Speaking in the absence of the party leader, Mr David Trimble, who was attending the multi party talks at Stormont, Sir James said the events of the past seven days had swept away the inhibitions of two decades.

"We cannot now be silenced by exhortations to give peace a chance, to win the battle for hearts and minds or to turn a blind eye to perceived concessions to terrorists in the expectation that terrorists would be placated by perceived instalments of their ultimate aim," he said.

He continued. "Now we know the result, and the rescue brigade should not come to the aid of terrorists by insulting our intelligence with suggestions that contacts should be maintained and doors kept open to enable Mr Adams and his friends to regain credibility for a dishonest campaign as transparent as that waged by Hitler in 1939 and 1940 when he trampled all over eastern Europe and at the same time proclaimed himself a man of peace."

Sir James said the only real issue was the principle of consent. He went on "Consent exists in the terrorist vocabulary only for the purpose of calculating how a democratic people can be terrorised into consenting."

Against that background, he said, "no Irish government should go on reiterating demands for concessions to republican demands.

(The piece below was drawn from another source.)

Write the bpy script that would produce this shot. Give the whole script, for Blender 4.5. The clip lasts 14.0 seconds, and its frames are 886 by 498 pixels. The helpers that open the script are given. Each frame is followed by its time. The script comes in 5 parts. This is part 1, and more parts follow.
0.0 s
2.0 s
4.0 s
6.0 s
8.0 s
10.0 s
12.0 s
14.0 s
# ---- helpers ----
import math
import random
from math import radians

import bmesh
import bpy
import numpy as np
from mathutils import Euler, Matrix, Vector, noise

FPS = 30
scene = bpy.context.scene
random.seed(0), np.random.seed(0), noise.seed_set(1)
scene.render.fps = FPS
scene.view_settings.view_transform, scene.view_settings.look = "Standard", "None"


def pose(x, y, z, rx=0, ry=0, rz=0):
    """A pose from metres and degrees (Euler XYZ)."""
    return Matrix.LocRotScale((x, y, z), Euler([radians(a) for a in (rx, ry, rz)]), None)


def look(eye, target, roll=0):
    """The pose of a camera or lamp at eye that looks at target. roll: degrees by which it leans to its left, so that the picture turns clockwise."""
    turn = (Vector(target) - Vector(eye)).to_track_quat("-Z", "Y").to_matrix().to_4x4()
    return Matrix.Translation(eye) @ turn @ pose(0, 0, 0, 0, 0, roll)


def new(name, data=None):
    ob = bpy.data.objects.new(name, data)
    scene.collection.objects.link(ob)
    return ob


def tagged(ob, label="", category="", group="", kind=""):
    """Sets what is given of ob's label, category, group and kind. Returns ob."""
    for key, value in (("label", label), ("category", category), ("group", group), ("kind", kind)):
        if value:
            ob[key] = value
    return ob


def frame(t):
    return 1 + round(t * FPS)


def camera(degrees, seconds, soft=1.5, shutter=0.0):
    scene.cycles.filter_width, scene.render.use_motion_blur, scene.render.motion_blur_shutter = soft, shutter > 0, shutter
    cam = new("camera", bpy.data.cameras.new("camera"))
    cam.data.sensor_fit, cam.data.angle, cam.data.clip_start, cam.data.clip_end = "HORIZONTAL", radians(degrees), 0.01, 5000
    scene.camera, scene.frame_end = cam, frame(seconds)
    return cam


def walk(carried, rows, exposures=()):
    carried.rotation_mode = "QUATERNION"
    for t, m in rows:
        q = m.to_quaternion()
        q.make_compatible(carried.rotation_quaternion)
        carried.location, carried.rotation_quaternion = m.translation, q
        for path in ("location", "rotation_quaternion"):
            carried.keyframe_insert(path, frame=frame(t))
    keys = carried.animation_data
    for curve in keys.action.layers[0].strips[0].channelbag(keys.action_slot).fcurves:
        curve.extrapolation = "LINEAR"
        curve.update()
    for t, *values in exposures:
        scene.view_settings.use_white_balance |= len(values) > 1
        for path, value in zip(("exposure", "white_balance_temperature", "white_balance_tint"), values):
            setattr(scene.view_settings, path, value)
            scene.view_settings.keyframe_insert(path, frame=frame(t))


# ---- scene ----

The justification has disappeared now that the destruction of democracy is the asking price for a cessation of violence.

"No Irish government should itself contemplate paying that price even by instalments, nor should the Dublin Government try to pressurise any British government into considering such folly."

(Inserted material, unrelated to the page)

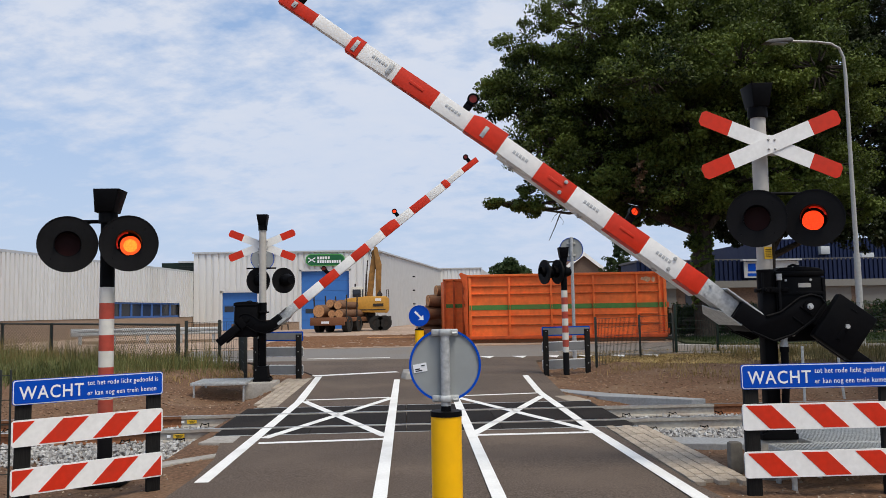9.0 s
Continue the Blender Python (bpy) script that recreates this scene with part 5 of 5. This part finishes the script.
def street_lamp():
    root = thing("street_lamp", pose(14.05, 24.0, 0.22), "tall grey street lamp with a curved arm and flat head", "street lamp")
    grey = mat("lamp_post_grey", (0.44, 0.44, 0.42), 0.5, 0.3, var=0.1)
    one_rod("base", (0, 0, -0.1), (0, 0, 2.9), 0.105, grey, root, r2=0.095, seg=18)
    bm = B()
    pts = [(0, 0, 2.9), (-0.02, 0, 5.5), (-0.03, 0, 8.6), (-0.06, 0, 9.15), (-0.18, 0, 9.45), (-0.45, 0, 9.6), (-0.9, 0, 9.66), (-2.1, 0, 9.70)]
    tube(bm, pts, [0.075, 0.065, 0.055, 0.045, 0.042, 0.04, 0.038, 0.036], 14)
    part("pole", bm, grey, root)
    bm = B()
    slab(bm, [(-1.75, 9.65), (-2.5, 9.59), (-2.65, 9.62), (-2.45, 9.72), (-1.8, 9.77), (-1.7, 9.72)], -0.15, 0.15, 0.03)
    head = part("head", bm, mat("lamp_head", (0.12, 0.12, 0.12), 0.5), root, "flat dark grey lamp head")
    one_box("diffuser", (-2.15, 0, 9.60), (0.5, 0.22, 0.02), M["alu"], head)


street_lamp()


def pole_sign(m, h, r, label):
    root = thing("round_sign", m, label, "traffic sign", "round signs seen from behind")
    one_rod("pole", (0, 0, -0.05), (0, 0, h + r), 0.038, M["galv"], root, seg=14)
    one_rod("sleeve", (0, 0, -0.05), (0, 0, 0.9), 0.05, M["galv"], root, seg=14)
    bm = B()
    ring(bm, 0.0, r - 0.01, 0.05, 0.056, 48, 0, h)
    bk = part("sign_back", bm, M["signback"], root, "plain grey back of the sign")
    bm = B()
    ring(bm, r - 0.012, r, 0.035, 0.07, 48, 0, h)
    part("rim", bm, M["blue"], bk, "blue folded rim")
    for dz in (-r * 0.5, r * 0.5):
        one_box("clamp", (0, 0.035, h + dz), (0.2, 0.03, 0.04), M["galv"], root, 0.004)


pole_sign(pose(3.94, 18.6, 0.17), 2.80, 0.285, "round traffic sign on a galvanised pole, grey back")
pole_sign(pose(-3.30, 18.3, 0.17), 2.66, 0.27, "round traffic sign behind the far barrier, grey back")
t = one_rod("marker_post", (0, 0, 0), (0.03, 0, 1.02), 0.022, M["galv"], seg=8)
t.matrix_basis = pose(7.2, 12.9, 0.0, 0, -7, 0)
tagged(t, "thin grey marker post in the soil", "post")
t = one_rod("marker_post", (0, 0, 0), (0, 0, 0.95), 0.022, M["galv"], seg=8)
t.matrix_basis = pose(6.33, 12.5, -0.05)
tagged(t, "thin grey marker post in the soil", "post")


def stub(x, y):
    bm = B()
    box(bm, (0, 0, 0.13), (0.13, 0.11, 0.30), 0.03)
    tagged(part("concrete_marker", bm, M["old_stone"], None, "short weathered concrete marker post", pose(x, y, 0.0)), category="marker")


stub(3.10, 7.52)


# ---- log truck, excavator, logs ----
def wheel(parent, m, r, w):
    bm = B()
    ring(bm, r * 0.55, r, -w / 2, w / 2, 24)
    t = part("wheel", bm, M["tyre"], parent, "black tyre", m)
    bm = B()
    ring(bm, 0.0, r * 0.56, -w * 0.35, w * 0.35, 20)
    part("rim", bm, M["machdark"], t)


def one_log(m, length, r, seed, label="brown felled log with pale sawn end"):
    rng = random.Random(seed)
    root = thing("log", m, label, "log", "felled logs")
    bm = B()
    pts, rs = [], []
    for i in range(7):
        pts.append((length * i / 6, rng.uniform(-0.03, 0.03), rng.uniform(-0.03, 0.03)))
        rs.append(r * (1 - 0.18 * i / 6) * rng.uniform(0.94, 1.06))
    tube(bm, pts, rs, 14)
    part("bark", bm, M["log"], root)
    for x, rr, nm in ((-0.006, rs[0] * 0.97, 0), (length + 0.006, rs[-1] * 0.97, 1)):
        bm = B()
        p = pts[0] if nm == 0 else pts[-1]
        rod(bm, (x - 0.01, p[1], p[2]), (x + 0.01, p[1], p[2]), rr, None, 14)
        part("sawn_end", bm, M["logend"], root, "pale sawn end")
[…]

Sir Patrick and Dr Mowlam paid tribute to the leaders of the loyalist community for the maintenance of their ceasefire.

Sir Patrick again condemned the Manchester bombing.

He said. "Those were negotiations which Sinn Fein could have entered, to sit with other political parties for whom the electorate had voted. They could have sat down with the rest on June 10th.

"But there was no renunciation of violence by the IRA no restoration of a ceasefire that should never have been abandoned. So they excluded themselves, just as they separately absented themselves by their own decision from the elected forum."